The capital receipts program comprises proceeds from property sales which are returned to the Government in the form of equity, and proceeds from the sale of specialised military equipment and commercial vehicles, and other plant and equipment items which are retained by Defence under the Section 31 Agreement.
Net capital receipts for 2005–06 totalled $61.4m, or $36.5m more than the revised estimate. Details are shown in Table 3.8 with an explanation of the variations for each category detailed below.
Property Sales (–$32.9m)
In 2005–06, Defence received $44.0m from the sale of property, which was $32.9m below the revised estimate of $76.9m. This was due to a number of factors, including additional time required to consider State Government priority sale proposals.
Net proceeds of $27.6m were returned to the Government, and $16.4m was retained by Defence to meet disposal costs.
Sale of Defence Housing and Annuity (+0m)
Defence received $19.9m from the sale of annuities by the Defence Housing Authority in 2005–06. As required under the Section 31 Agreement that came into effect at the start of 2005–06 Defence has returned these proceeds to Government.
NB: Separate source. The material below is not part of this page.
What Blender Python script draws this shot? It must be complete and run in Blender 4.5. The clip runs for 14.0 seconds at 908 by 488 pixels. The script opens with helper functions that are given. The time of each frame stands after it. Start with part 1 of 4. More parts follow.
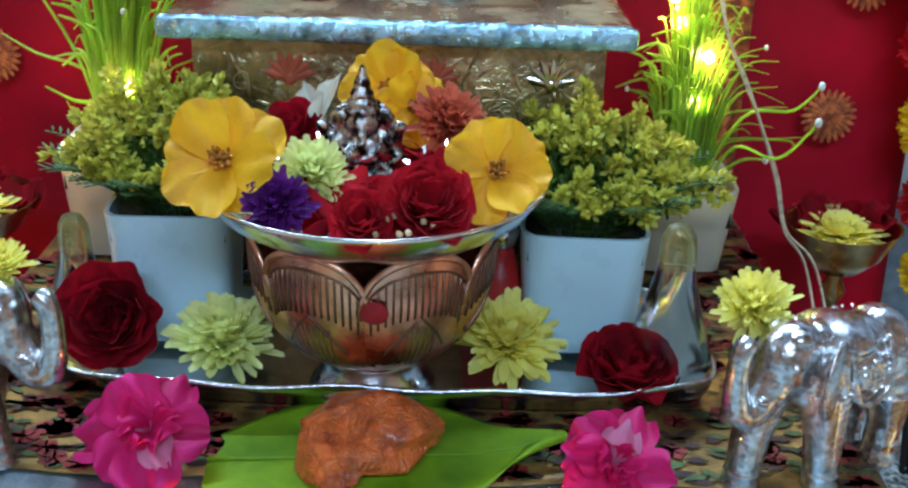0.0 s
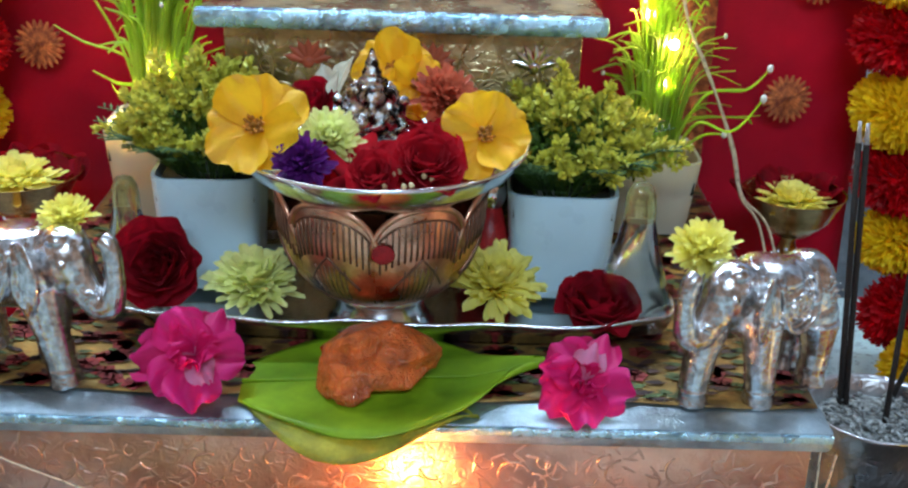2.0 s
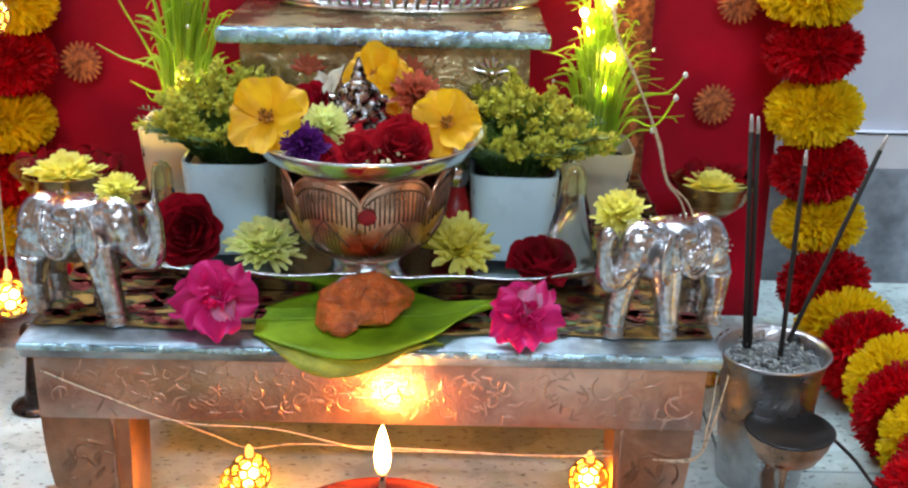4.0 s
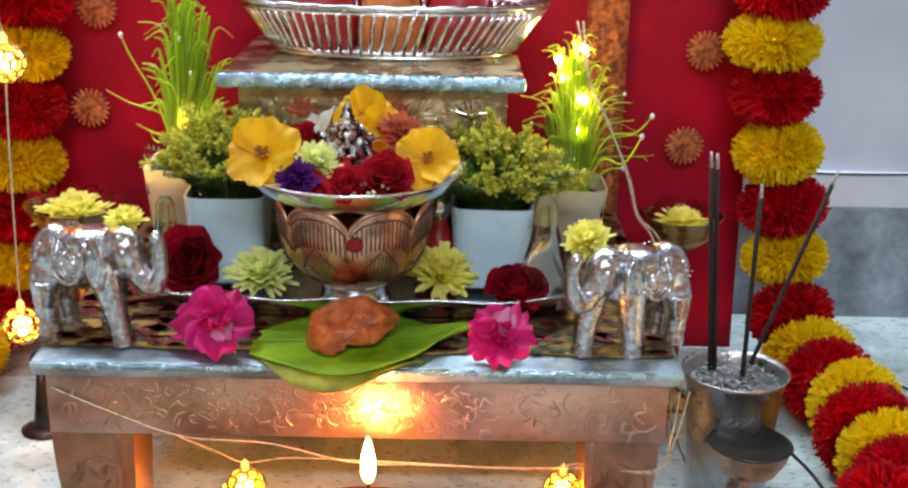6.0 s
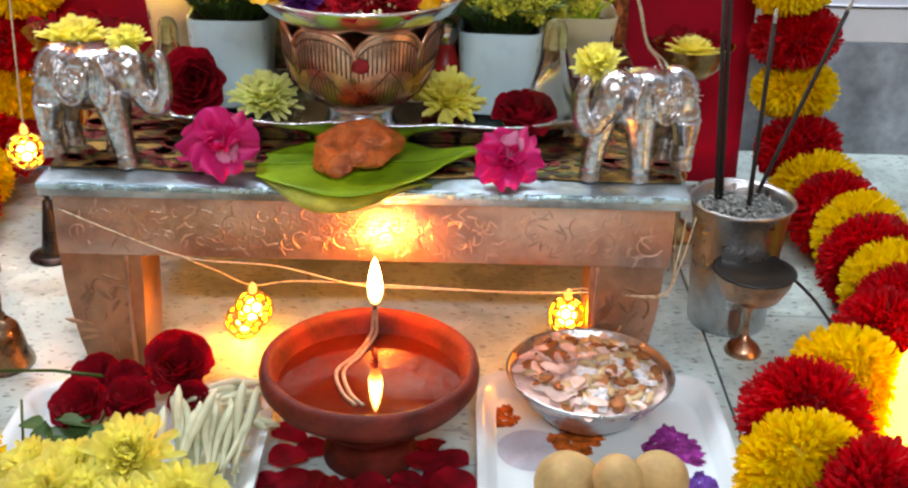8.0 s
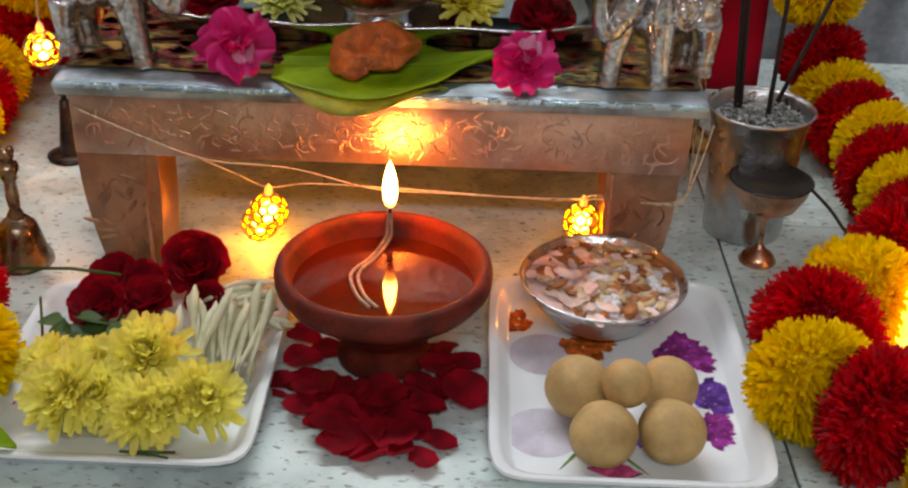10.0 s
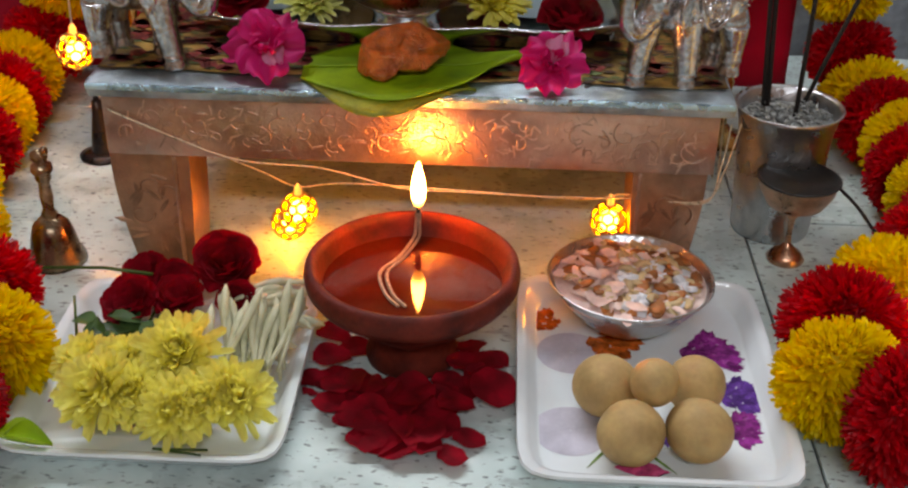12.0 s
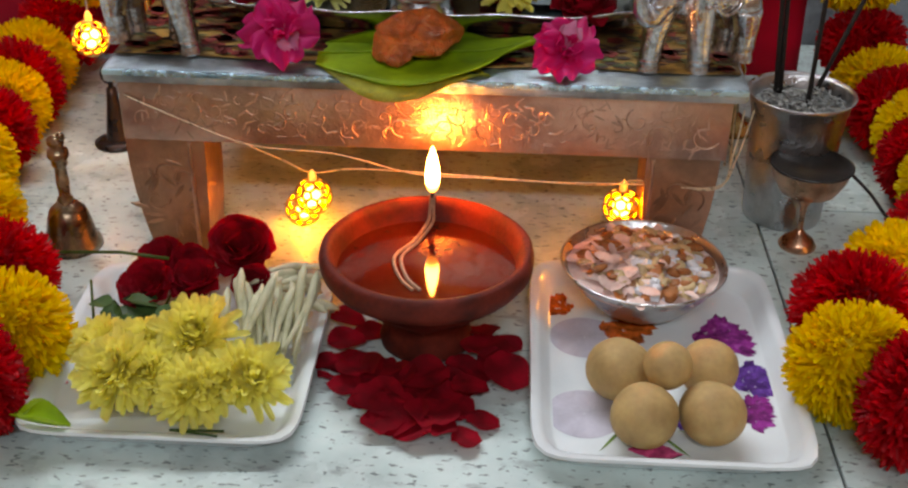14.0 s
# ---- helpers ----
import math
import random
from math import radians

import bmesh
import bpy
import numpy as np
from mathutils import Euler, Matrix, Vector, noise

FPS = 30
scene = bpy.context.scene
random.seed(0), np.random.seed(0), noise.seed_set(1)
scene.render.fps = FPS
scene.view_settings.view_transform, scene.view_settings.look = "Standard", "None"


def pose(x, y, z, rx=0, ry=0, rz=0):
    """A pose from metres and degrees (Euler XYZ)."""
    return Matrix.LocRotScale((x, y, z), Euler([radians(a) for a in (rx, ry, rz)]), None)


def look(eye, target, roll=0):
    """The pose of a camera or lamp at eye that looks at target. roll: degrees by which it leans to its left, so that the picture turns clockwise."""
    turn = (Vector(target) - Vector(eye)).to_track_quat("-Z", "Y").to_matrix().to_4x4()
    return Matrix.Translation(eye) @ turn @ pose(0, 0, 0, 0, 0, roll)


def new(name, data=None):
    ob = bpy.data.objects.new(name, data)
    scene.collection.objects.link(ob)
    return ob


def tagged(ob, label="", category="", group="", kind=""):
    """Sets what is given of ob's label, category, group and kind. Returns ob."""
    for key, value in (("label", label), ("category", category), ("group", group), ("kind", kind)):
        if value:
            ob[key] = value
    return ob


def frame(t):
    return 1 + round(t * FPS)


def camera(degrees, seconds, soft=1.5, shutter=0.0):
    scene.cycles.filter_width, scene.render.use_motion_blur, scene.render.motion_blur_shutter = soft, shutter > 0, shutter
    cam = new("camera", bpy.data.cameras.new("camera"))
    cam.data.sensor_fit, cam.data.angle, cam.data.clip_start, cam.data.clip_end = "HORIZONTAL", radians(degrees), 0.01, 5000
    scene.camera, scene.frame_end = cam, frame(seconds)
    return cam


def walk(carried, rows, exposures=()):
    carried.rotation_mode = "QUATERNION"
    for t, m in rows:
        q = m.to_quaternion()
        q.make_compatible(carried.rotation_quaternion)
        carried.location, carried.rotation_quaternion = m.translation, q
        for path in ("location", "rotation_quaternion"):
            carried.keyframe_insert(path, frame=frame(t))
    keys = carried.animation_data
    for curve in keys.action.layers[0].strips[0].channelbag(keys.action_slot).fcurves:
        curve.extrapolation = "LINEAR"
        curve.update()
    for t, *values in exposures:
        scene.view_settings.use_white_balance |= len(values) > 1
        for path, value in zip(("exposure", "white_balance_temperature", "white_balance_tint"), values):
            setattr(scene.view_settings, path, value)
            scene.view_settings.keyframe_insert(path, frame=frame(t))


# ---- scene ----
cam = camera(41.7, 14.0, soft=2.3)
# seconds, eye x y z, yaw, pitch, roll
PATH = [
    (0, 0.0155, 0.0788, 0.3767, -0.45, -22.65, 1.84),
    (0.5, 0.0177, 0.0671, 0.3767, -0.43, -22.67, 1.98),
    (1, 0.0170, 0.0427, 0.3814, -0.47, -22.59, 1.97),
    (1.5, 0.0174, 0.0150, 0.3857, -0.42, -22.70, 1.97),
    (2, 0.0179, -0.0044, 0.3898, -0.38, -22.63, 1.73),
    (2.5, 0.0180, -0.0346, 0.4018, -0.48, -22.29, 1.39),
    (3, 0.0205, -0.0657, 0.4042, -0.35, -22.27, 1.39),
    (3.2, 0.0231, -0.0824, 0.4063, -0.35, -22.14, 1.39),
    (5.3, 0.0456, -0.1960, 0.4133, -0.28, -19.41, 1.23),
    (5.5, 0.0447, -0.1969, 0.4159, -0.32, -19.22, 1.23),
    (6, 0.0465, -0.2007, 0.4143, -0.22, -18.54, 1.17),
    (6.5, 0.0447, -0.2032, 0.4104, -0.47, -19.62, 1.36),
    (7, 0.0473, -0.2021, 0.4085, -0.51, -22.19, 1.42),
    (7.5, 0.0467, -0.2035, 0.3971, -0.50, -24.02, 1.48),
    (8, 0.0442, -0.2034, 0.3964, -0.28, -25.57, 1.55),
    (8.5, 0.0479, -0.2065, 0.3880, 0.59, -26.56, 1.27),
    (9, 0.0456, -0.2035, 0.3934, 0.43, -29.63, 1.86),
    (11.5, 0.0484, -0.2074, 0.3971, 1.30, -30.24, 1.55),
    (12, 0.0458, -0.2075, 0.4004, 2.07, -30.36, 1.17),
    (12.5, 0.0438, -0.2098, 0.4017, 2.03, -30.33, 1.22),
    (13, 0.0448, -0.2114, 0.4015, 2.21, -30.32, 1.09),
    (13.5, 0.0438, -0.2126, 0.4003, 2.32, -30.44, 1.08),
    (14, 0.0429, -0.2139, 0.3971, 2.52, -30.60, 1.02),
]
walk(cam, [(t, pose(x, y, z, 90 + pitch, 0, yaw) @ pose(0, 0, 0, 0, 0, roll)) for t, x, y, z, yaw, pitch, roll in PATH],
     exposures=[(0, -0.06, 6100, 28), (1.5, 0.0, 6500, 31), (3.0, 0.08, 7200, 35), (6.0, 0.12, 7700, 39), (7.5, 0.16, 8400, 40), (8.5, 0.18, 8900, 45), (9.0, -0.52, 9400, 47), (14, -0.58, 9200, 46)])

# ---- world and room light ----
world = bpy.data.worlds.new("room")
scene.world = world
world.use_nodes = True
world.node_tree.nodes["Background"].inputs[0].default_value = (0.55, 0.7, 1.0, 1)
world.node_tree.nodes["Background"].inputs[1].default_value = 0.05


def area_lamp(name, eye, target, size, watts, colour):
    data = bpy.data.lights.new(name, "AREA")
    data.shape, data.size, data.size_y, data.energy, data.color = "RECTANGLE", size[0], size[1], watts, colour
    ob = new(name, data)
    ob.matrix_world = look(eye, target)
    return ob


area_lamp("wall_tube_light", (-0.1, 0.79, 0.95), (0.0, 0.1, 0), (1.1, 0.05), 16.5, (0.5, 0.84, 1.0))
# Unseen fill lamp, added in front to brighten the altar's front faces.
area_lamp("front_fill_light", (0.15, -1.55, 1.7), (0.04, 0.45, 0.1), (1.2, 0.12), 34, (0.48, 0.83, 1.0))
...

Proceeds from sale of Specialist Military Equipment (+$0.3m)
Defence realised $0.3m from the disposal of Specialist Military Equipment, which included the disposal of eight Container Load Trailers and a 38' Riviera from the VIP Boat Squadron.
Proceeds from sale of Other Property, Plant and other equipment (+$38.2m)
The 2005–06 result was $38.2m more than the revised estimate due to the proceeds for commercial vehicle sales being returned to Defence from the DMO.